Regardless of the source of electricity, electric vehicles (EVs) produce fewer emissions during their lifetime than fossil fuel-powered vehicles, according to a recent in-depth article on Forbes.com.
Written by James Ellsmoor, cofounder and director of Solar Head of State, an international nonprofit working with governments in the Caribbean and Pacific islands to raise awareness of renewable energy through high-profile solar installations and associated publicity campaigns, the article examines the environmental impact of EV vehicle manufacturing and operation.
The article found that for battery and vehicle manufacturing, infrastructure and efficient manufacturing techniques can reduce emissions during production. For example, if China were to follow American or European production standards, emissions could be reduced by 66 percent.
One of the major differences between EVs and fossil fuel-powered vehicles: EVs produce most of emissions during manufacturing process.
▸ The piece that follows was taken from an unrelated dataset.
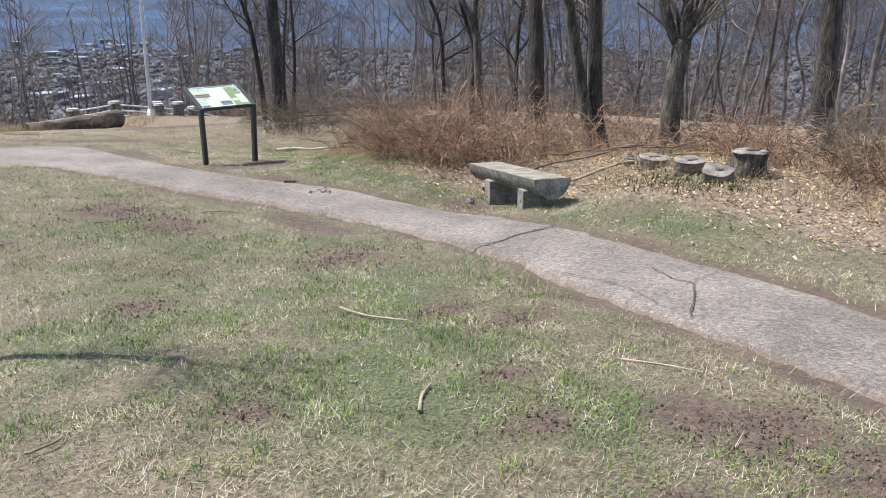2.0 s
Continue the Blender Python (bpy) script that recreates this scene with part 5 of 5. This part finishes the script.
# bare crowns filling the valley and the hillside below the lawn
def valley_woods():
    rs = np.random.RandomState(3)
    n = 11000
    az, d = np.radians(rs.uniform(-45, 118, n)), 380 + 1150 * rs.rand(n) ** 0.8
    x, y = d * np.sin(az), d * np.cos(az)
    z = land(x, y)
    w, h = rs.uniform(3.5, 7.5, n), rs.uniform(3.5, 7.5, n)
    ring = np.array([(math.cos(a), math.sin(a)) for a in np.arange(5) * 2 * math.pi / 5])
    vs = []
    for lev, rad, up in ((0, 0.7, 0.1), (1, 1.0, 0.55), (2, 0.55, 0.9)):
        j = rs.uniform(0.7, 1.3, (n, 5))
        vs.append(np.stack([x[:, None] + ring[None, :, 0] * w[:, None] * rad * j, y[:, None] + ring[None, :, 1] * w[:, None] * rad * j, z[:, None] + h[:, None] * up * rs.uniform(0.85, 1.15, (n, 5))], -1))
    top = np.stack([x, y, z + h * 1.05], -1)[:, None]
    v = np.concatenate([*vs, top], 1).reshape(-1, 3)
    b = np.arange(n)[:, None] * 16
    k = np.arange(5)[None]
    k1 = (k + 1) % 5
    quads = np.concatenate([np.stack([b + o + k, b + o + k1, b + o + 5 + k1, b + o + 5 + k], -1).reshape(-1, 4) for o in (0, 5)])
    tris = np.stack([b + 10 + k, b + 10 + k1, b + 15 + 0 * k], -1).reshape(-1, 3)
    thing("valley_woods", "bare treetops filling the valley and far hills, haze painted in their grey", "woods", kind="stuff", data=mesh_from("valley_woods", v, [quads, tris], [HAZE_CLUMP], True))


valley_woods()


def hillside_woods():
    rng = random.Random(31)
    lines = []
    for _ in range(1650):
        az = radians(rng.uniform(-32, 105))
        d = 30 + 125 * rng.random() ** 1.3
        x, y = d * math.sin(az), d * math.cos(az)
        if max(-0.76 * x + 0.65 * y - 14, 0.55 * x + 0.835 * y - 34, x * 0.93 - y * 0.2 - 17) < 0:
            continue
        z = lz(x, y)
        h = rng.uniform(7, 13)
        top = np.array((x + rng.gauss(0, 0.8), y + rng.gauss(0, 0.8), z + h))
        base = np.array((x, y, z - 0.3))
        r = rng.uniform(0.04, 0.09)
        lines.append(([base, base * 0.5 + top * 0.5 + np.array((rng.gauss(0, 0.3), rng.gauss(0, 0.3), 0)), top], [r, r * 0.7, r * 0.15], 4))
        for k in range(16):
            f = rng.uniform(0.3, 0.97)
            p = base + (top - base) * f
            a = rng.uniform(0, 6.28)
            ln = h * rng.uniform(0.12, 0.34) * (1.2 - f * 0.7)
            e = p + np.array((math.cos(a) * ln * 0.7, math.sin(a) * ln * 0.7, ln * rng.uniform(0.3, 1.0)))
            mid = (p + e) / 2 + np.array((rng.gauss(0, 0.15), rng.gauss(0, 0.15), rng.gauss(0, 0.1)))
            lines.append(([p, mid, e], [r * 0.36, r * 0.22, 0.009], 3))
            for _ in range(2):
                g = mid + (e - mid) * rng.random()
                lines.append(([g, g + np.array((rng.gauss(0, 0.45), rng.gauss(0, 0.45), rng.uniform(0.1, 0.8)))], [r * 0.2, 0.01], 3))
    thing("hillside_woods", "dense bare woodland on the slope below the lawn", "woods", kind="stuff", data=tubes("hillside_woods", lines, HILLSIDE))


hillside_woods()

# ---- grass, leaves ----
def blades(name, label, n, region, mat, size, keep, seed, width=0.0022, lean=0.75, bent=True):
    """Loose grass blades, each a thin sliver, bent or straight, sown where keep() allows."""
    rs = np.random.RandomState(seed)
    x0, x1, y0, y1 = region
    x, y = rs.uniform(x0, x1, n), rs.uniform(y0, y1, n)
    k = rs.rand(n) < keep(x, y, rs)
    x, y = x[k], y[k]
    n = len(x)
    z = land(x, y) - 0.004
    a = rs.uniform(0, 2 * math.pi, n)
    h = rs.uniform(size[0], size[1], n) * (1 + 0.5 * np.clip(pnoise(x * 5, y * 5, seed + 20), -0.8, 1))
    ln = rs.uniform(0.2, 1.0, n) * lean * 2 * h
    dx, dy = np.cos(a), np.sin(a)
    w = width * rs.uniform(0.6, 1.5, n)
    b0 = np.stack([x - dy * w, y + dx * w, z], -1)
    b1 = np.stack([x + dy * w, y - dx * w, z], -1)
    tip = z + h * rs.uniform(0.5, 1.0, n)
    if not bent:
        t0 = np.stack([x + dx * ln - dy * w * 0.25, y + dy * ln + dx * w * 0.25, tip], -1)
        t1 = np.stack([x + dx * ln + dy * w * 0.25, y + dy * ln - dx * w * 0.25, tip], -1)
        i = np.arange(n) * 4
        return thing(name, label, "grass", kind="stuff", data=mesh_from(name, np.stack([b0, b1, t1, t0], 1).reshape(-1, 3), [np.stack([i, i + 1, i + 2, i + 3], -1)], [mat]))
    m0 = np.stack([x + dx * ln * 0.4 - dy * w * 0.8, y + dy * ln * 0.4 + dx * w * 0.8, z + h * 0.7], -1)
    m1 = np.stack([x + dx * ln * 0.4 + dy * w * 0.8, y + dy * ln * 0.4 - dx * w * 0.8, z + h * 0.7], -1)
    tp = np.stack([x + dx * ln, y + dy * ln, tip], -1)
    vs = np.stack([b0, b1, m1, m0, tp], 1).reshape(-1, 3)
    i = np.arange(n) * 5
    quads = np.stack([i, i + 1, i + 2, i + 3], -1)
    tris = np.stack([i + 3, i + 2, i + 4], -1)
    return thing(name, label, "grass", kind="stuff", data=mesh_from(name, vs, [quads, tris], [mat]))


def nearness(x, y):
    d = np.minimum(np.hypot(x + 6.0, y + 10.2), np.hypot(x - 1.5, y + 0.5))
    return np.clip(1.3 - d / 9, 0.16, 1)


def tufted(x, y, seed):
    """Grass grows in small tufts with gaps between them."""
    return np.clip(0.55 + 0.9 * pnoise(x * 13, y * 13, seed) + 0.9 * pnoise(x * 34, y * 34, seed + 1), 0.03, 1)


def keep_dry(x, y, rs):
    straw, litter, dirt, floor, lush, d, side = zones(x, y)
    return (d > -0.14 + 0.2 * rs.rand(len(x))) * nearness(x, y) * tufted(x, y, 31) * np.clip(1.15 - dirt * 1.7, 0.04, 1) * np.clip(1 - litter * 1.2, 0.15, 1) * np.clip(1 - floor, 0.2, 1) * np.clip(1 - lush * 0.55, 0.3, 1)


def keep_green(x, y, rs):
    straw, litter, dirt, floor, lush, d, side = zones(x, y)
    return (d > 0.0 + 0.08 * rs.rand(len(x))) * nearness(x, y) * tufted(x, y, 41) * np.clip(lush * 1.35 + 0.04, 0.06, 1) * np.clip(1.15 - dirt * 1.7, 0, 1) * np.clip(1 - litter * 1.5, 0.0, 1) * np.clip(1 - floor * 1.4, 0, 1)


LAWN = (-9.0, 6.0, -13.0, 8.5)
blades("dry_grass", "short dead straw-coloured grass across the lawn", 1700000, LAWN, STRAW, (0.010, 0.040), keep_dry, 1, 0.0014, 1.0, False)
blades("green_grass", "short fresh green grass growing in patches", 1500000, LAWN, GREEN_GRASS, (0.016, 0.050), keep_green, 2, 0.0018, 0.6)
blades("mixed_grass", "short dull olive spring grass across the lawn", 300000, LAWN, GRASS, (0.015, 0.05), keep_dry, 3, 0.0022, 0.9)


def keep_tall(x, y, rs):
    e = np.maximum(-0.76 * x + 0.65 * y - 6.3, 0.55 * x + 0.835 * y - 27.5)
    straw, litter, dirt, floor, lush, d, side = zones(x, y)
    return np.where((e > 0) & (e < 5), 0.9, 0.008) * (d > 0.1) * np.where(x > 12, 0.0, 1.0)


blades("tall_dry_grass", "tall dry tawny grass along the edge of the slope", 120000, (-12, 16, 2, 27), DRY_STEM, (0.06, 0.28), keep_tall, 4, 0.0028, 0.9)


def keep_tuft(x, y, rs):
    t = pnoise(x * 2.3, y * 2.3, 13) + 0.5 * pnoise(x * 6.1, y * 6.1, 14)
    straw, litter, dirt, floor, lush, d, side = zones(x, y)
    return (t > 0.5) * (d > 0.05) * np.clip(1 - litter * 1.6, 0, 1) * np.clip(1 - floor * 1.4, 0, 1) * nearness(x, y)


def keep_thatch(x, y, rs):
    t = pnoise(x * 3.4, y * 3.4, 61) + 0.6 * pnoise(x * 9, y * 9, 62)
    straw, litter, dirt, floor, lush, d, side = zones(x, y)
    return np.clip(t * 2.5 - 0.7, 0, 1) * (d > 0.0) * np.clip(1.2 - dirt * 1.8, 0, 1) * np.clip(1 - floor * 1.4, 0, 1) * nearness(x, y)


blades("thatch_tufts", "raised tufts of bleached dead grass in the lawn", 420000, LAWN, STRAW, (0.025, 0.065), keep_thatch, 17, 0.0017, 1.0, False)


def keep_understory(x, y, rs):
    straw, litter, dirt, floor, lush, d, side = zones(x, y)
    return (side > 0) * (d > 1.7) * np.clip(0.5 + pnoise(x * 1.2, y * 1.2, 51), 0.05, 1)


blades("understory_stems", "thin dry tan stems standing between the brambles", 26000, (2.4, 11, -10, 1.8), DRY_STEM, (0.08, 0.34), keep_understory, 16, 0.0018, 0.9)
blades("grass_tufts", "taller green grass tufts standing in the lawn", 170000, (-9, 5, -12.5, 5), GREEN_GRASS, (0.035, 0.095), keep_tuft, 6, 0.0022, 0.8)


def leaves(n, seed):
    rs = np.random.RandomState(seed)
    x, y = rs.uniform(0, 11, n), rs.uniform(-10.5, 4, n)
    straw, litter, dirt, floor, lush, d, side = zones(x, y)
    k = (rs.rand(n) < np.clip(litter * 1.3, 0.04, 1)) & (d > 0.05) & (side > 0)
    x, y = x[k], y[k]
    n = len(x)
    z = land(x, y) + rs.uniform(0.008, 0.03, n)
    a = rs.uniform(0, 6.28, n)
    s = rs.uniform(0.012, 0.03, n)
    u = np.stack([np.cos(a), np.sin(a), rs.uniform(-0.4, 0.4, n)], -1)
    v = np.stack([-np.sin(a), np.cos(a), rs.uniform(-0.4, 0.4, n)], -1)
    c = np.stack([x, y, z], -1)
    lift = np.stack([np.zeros(n), np.zeros(n), s * 0.5], -1)
    pts = [c - u * s[:, None], c - u * (s * 0.3)[:, None] + v * (s * 0.55)[:, None] + lift, c + u * (s * 0.5)[:, None] + v * (s * 0.45)[:, None] + lift, c + u * (s * 1.1)[:, None], c + u * (s * 0.4)[:, None] - v * (s * 0.5)[:, None] + lift, c - u * (s * 0.4)[:, None] - v * (s * 0.5)[:, None] + lift, c]
    vs = np.stack(pts, 1).reshape(-1, 3)
    i = np.arange(n) * 7
    tris = np.concatenate([np.stack([i + 6, i + k, i + (k + 1) % 6], -1) for k in range(6)])
    thing("dead_leaves", "scattered curled tan oak leaves under the brambles", "leaves", kind="stuff", data=mesh_from("dead_leaves", vs, [tris], [LEAF]))


leaves(40000, 8)


def clods(n, seed):
    """Loose crumbs of turned soil in the bare patches."""
    rs = np.random.RandomState(seed)
    cs = []
    for a, b, rx, ry in DIRT[:15]:
        k = int(n * rx * ry)
        cs.append(np.stack([a + rx * 0.75 * rs.randn(k), b + ry * 0.75 * rs.randn(k)], -1))
    p = np.concatenate(cs)
    d, _ = off_path(p[:, 0], p[:, 1])
    p = p[d > 0.02]
    m = len(p)
    s = rs.uniform(0.003, 0.011, m)[:, None] * rs.uniform(0.6, 1.4, (m, 3))
    c = np.stack([p[:, 0], p[:, 1], land(p[:, 0], p[:, 1]) + 0.006], -1)
    dirs = np.array([(1, 0, 0), (-1, 0, 0), (0, 1, 0), (0, -1, 0), (0, 0, 1), (0, 0, -1)], dtype=float)
    v = (c[:, None] + dirs[None] * s[:, None] * rs.uniform(0.7, 1.3, (m, 6, 1))).reshape(-1, 3)
    b = np.arange(m)[:, None] * 6
    f = np.array([(0, 2, 4), (2, 1, 4), (1, 3, 4), (3, 0, 4), (2, 0, 5), (1, 2, 5), (3, 1, 5), (0, 3, 5)])
    thing("soil_clods", "dark crumbs of turned soil in bare patches", "soil", kind="stuff", data=mesh_from("soil_clods", v, [(b[:, None, 0:1] + f[None]).reshape(-1, 3)], [SOIL]))


clods(2600, 5)


def keep_ivy(x, y, rs):
    return np.exp(-((x - 2.75) / 0.5) ** 2 - ((y + 7.05) / 0.75) ** 2) * 0.9


blades("ground_cover", "low yellow-green ground cover by the stump", 9000, (1.8, 3.8, -8.6, -5.6), IVY, (0.03, 0.10), keep_ivy, 11, 0.006, 0.8)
This means that over the lifetime of use, an EV produces considerable less emissions than a gas-powered vehicle.
Ellsmoor proclaimed the EV the vehicle of the future and said that EVs will likely become more environmentally friendly as technologies develop.
“Electric vehicles are not a panacea but combined with greater deployment of renewables and the decarbonization of the electricity grid they offer a pathway to greatly reduce greenhouse gas emissions,” Ellsmoor concludes.